Installing stable versions of Ray on top of nightly CUDA images
Older versions of Ray may not have base images available for newer versions of CUDA. In this scenario, you can use the nightly base images and reinstall a stable version of Ray on top of the nightly image. For example, to use CUDA 12.1 with Ray 2.5.0, you can create a Dockerfile similar to the following:
FROM anyscale/ray:nightly-py310-cu121
pip uninstall -y ray && pip install -U ray==2.5.0
If the version of CUDA you need isn't already supported in the nightly images, contact support.
docker: Error response from daemon: no basic auth credentials.
This section assumes that Anyscale nodes are launched into your account with the <cloud-id>-cluster_node_role
role.

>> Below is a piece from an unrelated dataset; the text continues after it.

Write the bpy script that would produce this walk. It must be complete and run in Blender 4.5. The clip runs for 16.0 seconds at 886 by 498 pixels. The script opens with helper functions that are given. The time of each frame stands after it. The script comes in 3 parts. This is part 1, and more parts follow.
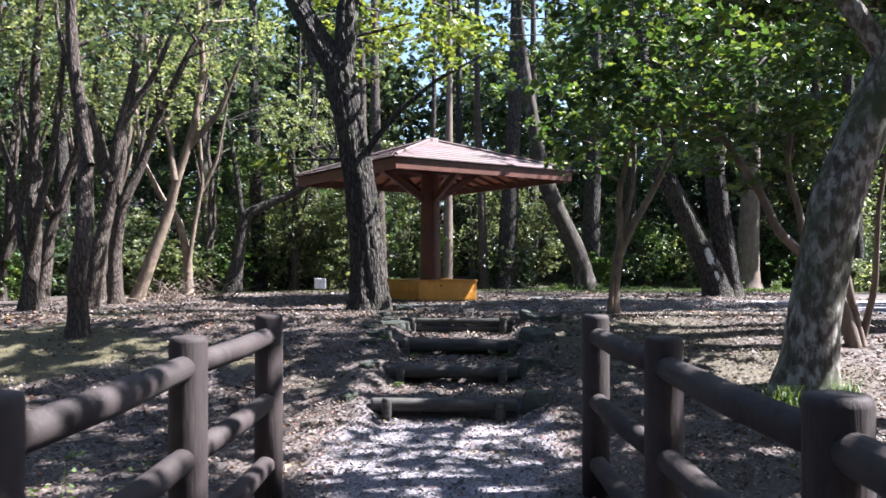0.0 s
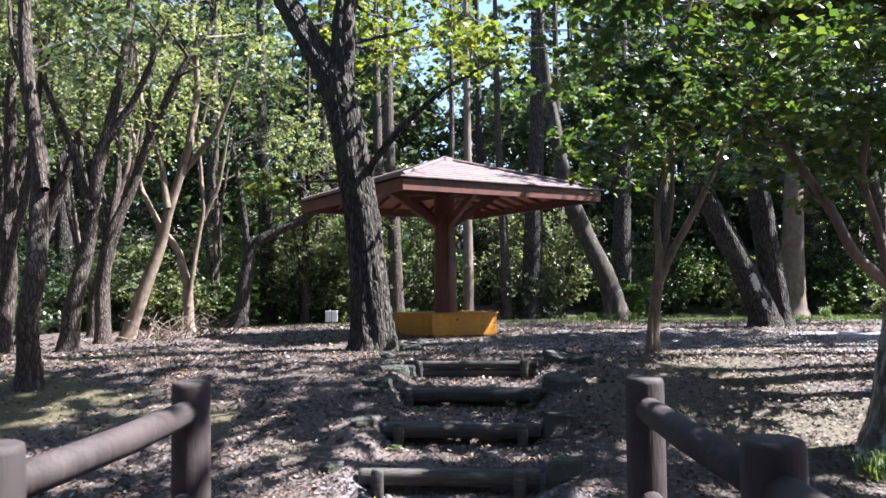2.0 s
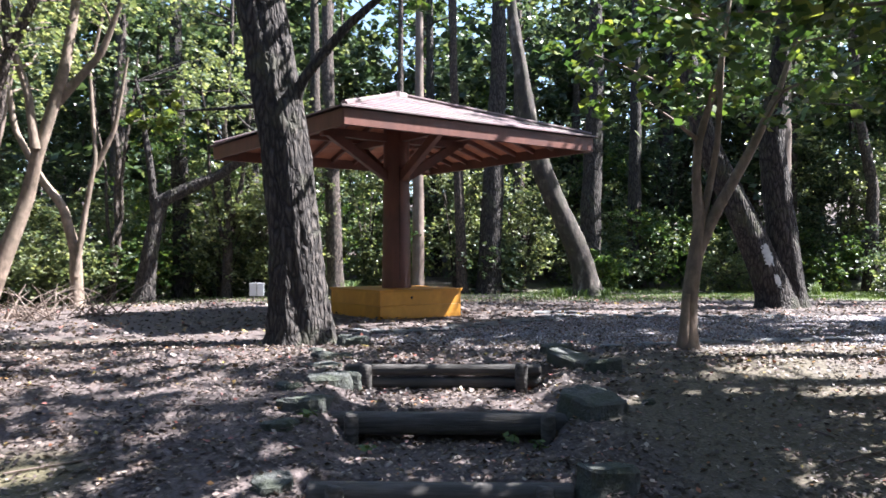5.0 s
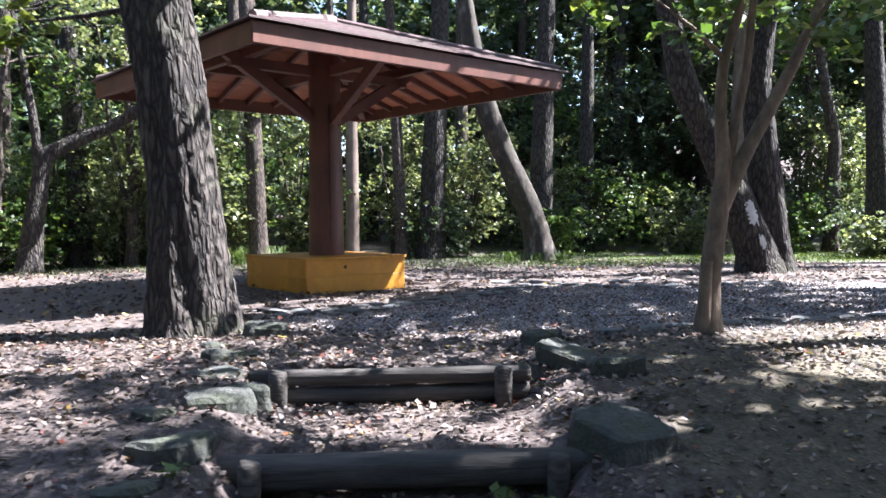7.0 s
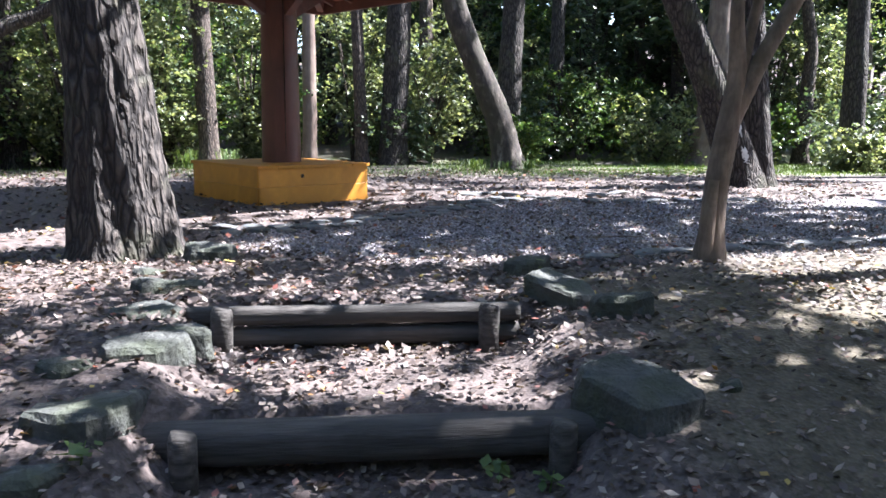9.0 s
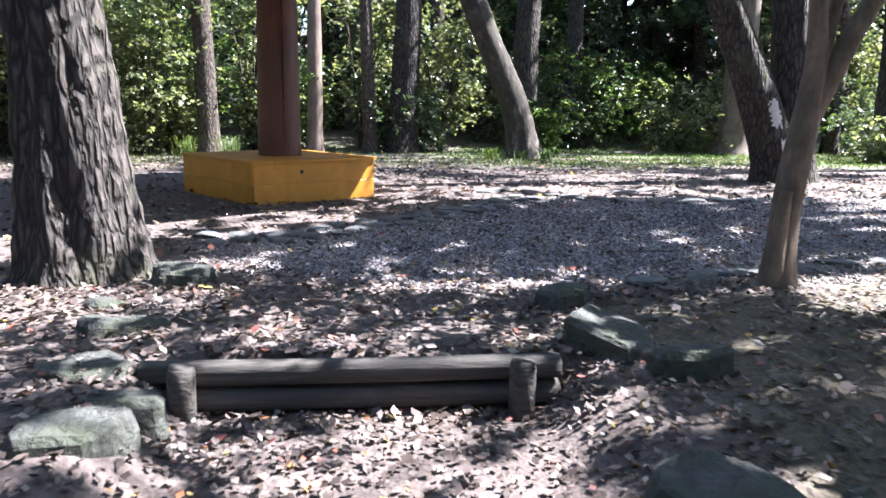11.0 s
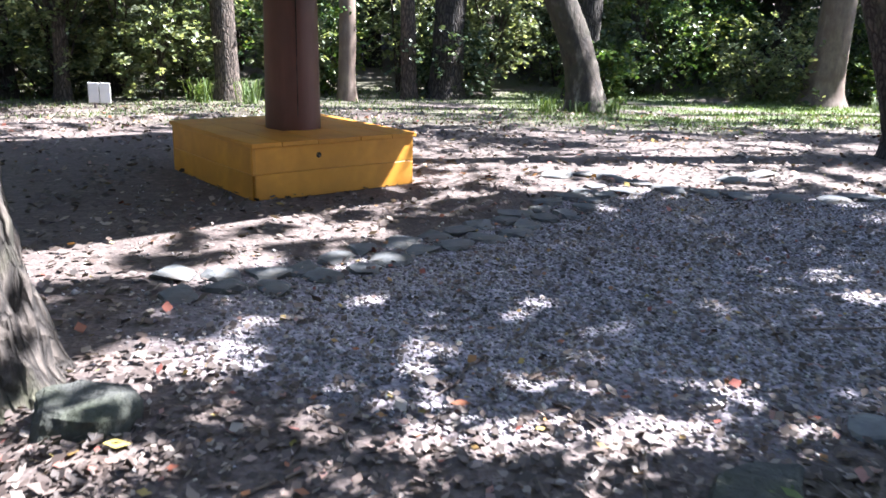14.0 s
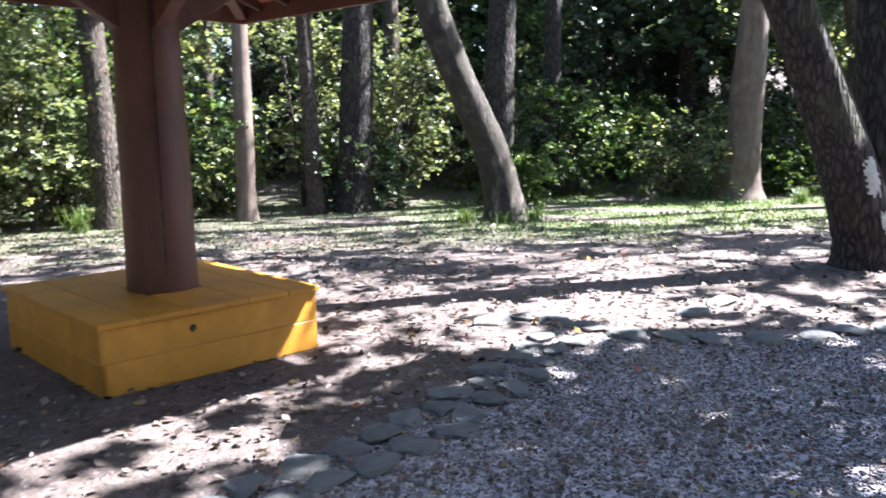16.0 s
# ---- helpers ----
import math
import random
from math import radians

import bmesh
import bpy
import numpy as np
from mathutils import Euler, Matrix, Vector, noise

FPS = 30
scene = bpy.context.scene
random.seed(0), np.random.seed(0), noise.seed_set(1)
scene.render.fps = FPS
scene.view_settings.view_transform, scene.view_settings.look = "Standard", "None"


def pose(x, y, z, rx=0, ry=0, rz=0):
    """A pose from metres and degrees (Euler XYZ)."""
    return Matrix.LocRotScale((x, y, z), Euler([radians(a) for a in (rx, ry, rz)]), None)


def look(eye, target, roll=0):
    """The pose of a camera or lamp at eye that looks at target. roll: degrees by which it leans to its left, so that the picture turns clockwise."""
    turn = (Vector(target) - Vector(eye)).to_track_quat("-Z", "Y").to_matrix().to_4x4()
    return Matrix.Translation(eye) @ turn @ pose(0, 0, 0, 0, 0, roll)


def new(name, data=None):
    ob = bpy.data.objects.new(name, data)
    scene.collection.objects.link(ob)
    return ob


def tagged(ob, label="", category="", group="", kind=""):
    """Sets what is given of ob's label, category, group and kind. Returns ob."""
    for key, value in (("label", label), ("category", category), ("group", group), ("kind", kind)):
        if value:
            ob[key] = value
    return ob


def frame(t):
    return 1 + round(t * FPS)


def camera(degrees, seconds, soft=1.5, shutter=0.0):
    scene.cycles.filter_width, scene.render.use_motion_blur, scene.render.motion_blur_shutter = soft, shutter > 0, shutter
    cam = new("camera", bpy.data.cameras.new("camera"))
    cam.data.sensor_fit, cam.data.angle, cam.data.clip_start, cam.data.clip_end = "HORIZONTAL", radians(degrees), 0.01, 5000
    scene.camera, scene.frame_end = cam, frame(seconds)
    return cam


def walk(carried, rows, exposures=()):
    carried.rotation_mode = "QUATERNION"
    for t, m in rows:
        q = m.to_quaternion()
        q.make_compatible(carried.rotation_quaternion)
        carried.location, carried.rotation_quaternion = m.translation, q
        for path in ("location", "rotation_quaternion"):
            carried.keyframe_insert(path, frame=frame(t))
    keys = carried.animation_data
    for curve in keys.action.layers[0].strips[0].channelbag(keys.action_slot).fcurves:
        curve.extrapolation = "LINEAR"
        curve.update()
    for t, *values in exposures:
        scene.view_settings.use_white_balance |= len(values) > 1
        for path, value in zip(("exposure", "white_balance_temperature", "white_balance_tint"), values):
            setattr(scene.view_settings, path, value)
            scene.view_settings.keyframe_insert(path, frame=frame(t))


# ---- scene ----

If your nodes are being launched with ray-autoscaler-v1
, or if you are using a custom AWS IAM role then you can apply the same steps to that role instead to grant ECR access.
This error can happen if the nodes launched in your account don't have permission to pull the image you specified. If you're using Amazon ECR to host your images, check that you've completed the Amazon ECR access set up steps. In particular, make sure that:
- The
<cloud-id>-cluster_node_role
role has theAmazonEC2ContainerRegistryReadOnly
policy attached. - The private ECR repository allows pulls from nodes with the
<cloud-id>-cluster_node_role
role. This is necessary if the private ECR repository is in a separate account from your EC2 instances.